[Rows from a dataset of clips and code]
>> START
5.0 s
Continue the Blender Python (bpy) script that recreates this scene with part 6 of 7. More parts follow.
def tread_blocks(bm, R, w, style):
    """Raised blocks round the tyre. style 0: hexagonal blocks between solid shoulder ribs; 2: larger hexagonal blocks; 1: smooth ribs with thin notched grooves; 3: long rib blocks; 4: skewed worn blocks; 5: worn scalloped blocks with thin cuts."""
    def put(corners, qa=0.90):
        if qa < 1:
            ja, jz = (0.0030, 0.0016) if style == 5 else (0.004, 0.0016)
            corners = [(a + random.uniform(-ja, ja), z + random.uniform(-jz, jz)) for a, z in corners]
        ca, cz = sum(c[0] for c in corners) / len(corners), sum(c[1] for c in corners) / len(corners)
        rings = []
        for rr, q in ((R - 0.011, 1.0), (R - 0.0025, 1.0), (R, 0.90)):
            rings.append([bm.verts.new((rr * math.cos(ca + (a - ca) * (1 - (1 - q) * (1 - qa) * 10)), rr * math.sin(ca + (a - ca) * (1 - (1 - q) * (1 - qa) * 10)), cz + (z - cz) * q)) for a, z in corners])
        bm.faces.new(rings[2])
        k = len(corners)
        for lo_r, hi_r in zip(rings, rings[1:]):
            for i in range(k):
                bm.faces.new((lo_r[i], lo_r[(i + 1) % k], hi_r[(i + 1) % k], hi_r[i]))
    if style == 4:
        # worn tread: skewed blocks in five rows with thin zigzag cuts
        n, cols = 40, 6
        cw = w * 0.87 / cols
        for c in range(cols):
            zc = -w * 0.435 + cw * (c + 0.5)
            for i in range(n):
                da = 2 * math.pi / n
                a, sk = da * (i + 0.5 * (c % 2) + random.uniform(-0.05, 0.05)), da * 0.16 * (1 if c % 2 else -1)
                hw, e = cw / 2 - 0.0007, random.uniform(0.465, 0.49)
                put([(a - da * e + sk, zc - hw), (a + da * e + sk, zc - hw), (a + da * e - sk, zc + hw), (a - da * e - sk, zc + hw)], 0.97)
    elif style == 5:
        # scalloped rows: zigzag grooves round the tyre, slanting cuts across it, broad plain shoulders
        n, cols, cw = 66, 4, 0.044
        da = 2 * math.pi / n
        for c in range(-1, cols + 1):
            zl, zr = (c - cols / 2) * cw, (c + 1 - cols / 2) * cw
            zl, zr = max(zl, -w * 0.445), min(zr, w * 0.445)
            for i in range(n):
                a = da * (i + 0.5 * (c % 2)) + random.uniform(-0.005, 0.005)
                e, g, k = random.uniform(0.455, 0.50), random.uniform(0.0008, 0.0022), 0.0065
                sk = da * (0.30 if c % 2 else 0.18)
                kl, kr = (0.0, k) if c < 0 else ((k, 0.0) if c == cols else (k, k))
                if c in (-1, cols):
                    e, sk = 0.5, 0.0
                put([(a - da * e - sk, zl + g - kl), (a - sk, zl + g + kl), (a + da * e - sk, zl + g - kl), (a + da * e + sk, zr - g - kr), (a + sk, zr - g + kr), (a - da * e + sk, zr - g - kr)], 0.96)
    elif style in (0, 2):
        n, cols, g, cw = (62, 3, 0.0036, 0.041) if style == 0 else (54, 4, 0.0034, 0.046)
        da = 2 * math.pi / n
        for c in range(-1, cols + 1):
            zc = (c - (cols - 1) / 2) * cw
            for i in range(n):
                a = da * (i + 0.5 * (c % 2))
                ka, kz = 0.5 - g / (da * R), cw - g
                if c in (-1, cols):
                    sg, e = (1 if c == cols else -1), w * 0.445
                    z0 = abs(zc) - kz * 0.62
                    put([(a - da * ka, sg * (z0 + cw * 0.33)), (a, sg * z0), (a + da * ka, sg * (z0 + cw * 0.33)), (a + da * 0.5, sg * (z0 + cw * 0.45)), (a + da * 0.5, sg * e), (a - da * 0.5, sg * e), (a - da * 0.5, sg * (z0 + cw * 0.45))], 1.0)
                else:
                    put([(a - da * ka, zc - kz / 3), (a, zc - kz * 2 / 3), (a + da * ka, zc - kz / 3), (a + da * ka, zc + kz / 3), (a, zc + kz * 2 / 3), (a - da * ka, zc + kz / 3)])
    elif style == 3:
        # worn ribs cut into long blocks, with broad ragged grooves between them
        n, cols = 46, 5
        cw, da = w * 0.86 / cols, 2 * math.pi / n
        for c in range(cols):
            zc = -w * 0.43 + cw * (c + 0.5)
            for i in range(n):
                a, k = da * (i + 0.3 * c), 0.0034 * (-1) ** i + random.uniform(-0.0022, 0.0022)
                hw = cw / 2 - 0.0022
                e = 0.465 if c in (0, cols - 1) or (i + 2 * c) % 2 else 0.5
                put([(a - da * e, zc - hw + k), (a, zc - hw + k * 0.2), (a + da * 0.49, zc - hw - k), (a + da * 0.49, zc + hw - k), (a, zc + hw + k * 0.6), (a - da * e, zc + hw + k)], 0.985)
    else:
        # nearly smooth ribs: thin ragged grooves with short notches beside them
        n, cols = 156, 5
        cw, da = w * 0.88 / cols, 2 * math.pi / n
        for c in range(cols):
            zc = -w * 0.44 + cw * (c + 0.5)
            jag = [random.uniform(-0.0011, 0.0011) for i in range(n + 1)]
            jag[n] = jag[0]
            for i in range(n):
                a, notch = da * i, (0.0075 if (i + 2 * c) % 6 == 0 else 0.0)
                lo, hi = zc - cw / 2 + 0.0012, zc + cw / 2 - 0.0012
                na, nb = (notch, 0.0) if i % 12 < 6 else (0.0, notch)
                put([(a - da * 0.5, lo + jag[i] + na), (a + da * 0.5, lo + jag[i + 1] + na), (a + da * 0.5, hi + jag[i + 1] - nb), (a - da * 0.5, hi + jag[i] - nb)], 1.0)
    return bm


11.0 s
>> END
Return all the data exactly as given.

▶ _Response below_:
5.0 s
Continue the Blender Python (bpy) script that recreates this scene with part 6 of 7. More parts follow.
def tread_blocks(bm, R, w, style):
    """Raised blocks round the tyre. style 0: hexagonal blocks between solid shoulder ribs; 2: larger hexagonal blocks; 1: smooth ribs with thin notched grooves; 3: long rib blocks; 4: skewed worn blocks; 5: worn scalloped blocks with thin cuts."""
    def put(corners, qa=0.90):
        if qa < 1:
            ja, jz = (0.0030, 0.0016) if style == 5 else (0.004, 0.0016)
            corners = [(a + random.uniform(-ja, ja), z + random.uniform(-jz, jz)) for a, z in corners]
        ca, cz = sum(c[0] for c in corners) / len(corners), sum(c[1] for c in corners) / len(corners)
        rings = []
        for rr, q in ((R - 0.011, 1.0), (R - 0.0025, 1.0), (R, 0.90)):
            rings.append([bm.verts.new((rr * math.cos(ca + (a - ca) * (1 - (1 - q) * (1 - qa) * 10)), rr * math.sin(ca + (a - ca) * (1 - (1 - q) * (1 - qa) * 10)), cz + (z - cz) * q)) for a, z in corners])
        bm.faces.new(rings[2])
        k = len(corners)
        for lo_r, hi_r in zip(rings, rings[1:]):
            for i in range(k):
                bm.faces.new((lo_r[i], lo_r[(i + 1) % k], hi_r[(i + 1) % k], hi_r[i]))
    if style == 4:
        # worn tread: skewed blocks in five rows with thin zigzag cuts
        n, cols = 40, 6
        cw = w * 0.87 / cols
        for c in range(cols):
            zc = -w * 0.435 + cw * (c + 0.5)
            for i in range(n):
                da = 2 * math.pi / n
                a, sk = da * (i + 0.5 * (c % 2) + random.uniform(-0.05, 0.05)), da * 0.16 * (1 if c % 2 else -1)
                hw, e = cw / 2 - 0.0007, random.uniform(0.465, 0.49)
                put([(a - da * e + sk, zc - hw), (a + da * e + sk, zc - hw), (a + da * e - sk, zc + hw), (a - da * e - sk, zc + hw)], 0.97)
    elif style == 5:
        # scalloped rows: zigzag grooves round the tyre, slanting cuts across it, broad plain shoulders
        n, cols, cw = 66, 4, 0.044
        da = 2 * math.pi / n
        for c in range(-1, cols + 1):
            zl, zr = (c - cols / 2) * cw, (c + 1 - cols / 2) * cw
            zl, zr = max(zl, -w * 0.445), min(zr, w * 0.445)
            for i in range(n):
                a = da * (i + 0.5 * (c % 2)) + random.uniform(-0.005, 0.005)
                e, g, k = random.uniform(0.455, 0.50), random.uniform(0.0008, 0.0022), 0.0065
                sk = da * (0.30 if c % 2 else 0.18)
                kl, kr = (0.0, k) if c < 0 else ((k, 0.0) if c == cols else (k, k))
                if c in (-1, cols):
                    e, sk = 0.5, 0.0
                put([(a - da * e - sk, zl + g - kl), (a - sk, zl + g + kl), (a + da * e - sk, zl + g - kl), (a + da * e + sk, zr - g - kr), (a + sk, zr - g + kr), (a - da * e + sk, zr - g - kr)], 0.96)
    elif style in (0, 2):
        n, cols, g, cw = (62, 3, 0.0036, 0.041) if style == 0 else (54, 4, 0.0034, 0.046)
        da = 2 * math.pi / n
        for c in range(-1, cols + 1):
            zc = (c - (cols - 1) / 2) * cw
            for i in range(n):
                a = da * (i + 0.5 * (c % 2))
                ka, kz = 0.5 - g / (da * R), cw - g
                if c in (-1, cols):
                    sg, e = (1 if c == cols else -1), w * 0.445
                    z0 = abs(zc) - kz * 0.62
                    put([(a - da * ka, sg * (z0 + cw * 0.33)), (a, sg * z0), (a + da * ka, sg * (z0 + cw * 0.33)), (a + da * 0.5, sg * (z0 + cw * 0.45)), (a + da * 0.5, sg * e), (a - da * 0.5, sg * e), (a - da * 0.5, sg * (z0 + cw * 0.45))], 1.0)
                else:
                    put([(a - da * ka, zc - kz / 3), (a, zc - kz * 2 / 3), (a + da * ka, zc - kz / 3), (a + da * ka, zc + kz / 3), (a, zc + kz * 2 / 3), (a - da * ka, zc + kz / 3)])
    elif style == 3:
        # worn ribs cut into long blocks, with broad ragged grooves between them
        n, cols = 46, 5
        cw, da = w * 0.86 / cols, 2 * math.pi / n
        for c in range(cols):
            zc = -w * 0.43 + cw * (c + 0.5)
            for i in range(n):
                a, k = da * (i + 0.3 * c), 0.0034 * (-1) ** i + random.uniform(-0.0022, 0.0022)
                hw = cw / 2 - 0.0022
                e = 0.465 if c in (0, cols - 1) or (i + 2 * c) % 2 else 0.5
                put([(a - da * e, zc - hw + k), (a, zc - hw + k * 0.2), (a + da * 0.49, zc - hw - k), (a + da * 0.49, zc + hw - k), (a, zc + hw + k * 0.6), (a - da * e, zc + hw + k)], 0.985)
    else:
        # nearly smooth ribs: thin ragged grooves with short notches beside them
        n, cols = 156, 5
        cw, da = w * 0.88 / cols, 2 * math.pi / n
        for c in range(cols):
            zc = -w * 0.44 + cw * (c + 0.5)
            jag = [random.uniform(-0.0011, 0.0011) for i in range(n + 1)]
            jag[n] = jag[0]
            for i in range(n):
                a, notch = da * i, (0.0075 if (i + 2 * c) % 6 == 0 else 0.0)
                lo, hi = zc - cw / 2 + 0.0012, zc + cw / 2 - 0.0012
                na, nb = (notch, 0.0) if i % 12 < 6 else (0.0, notch)
                put([(a - da * 0.5, lo + jag[i] + na), (a + da * 0.5, lo + jag[i + 1] + na), (a + da * 0.5, hi + jag[i + 1] - nb), (a - da * 0.5, hi + jag[i] - nb)], 1.0)
    return bm


11.0 s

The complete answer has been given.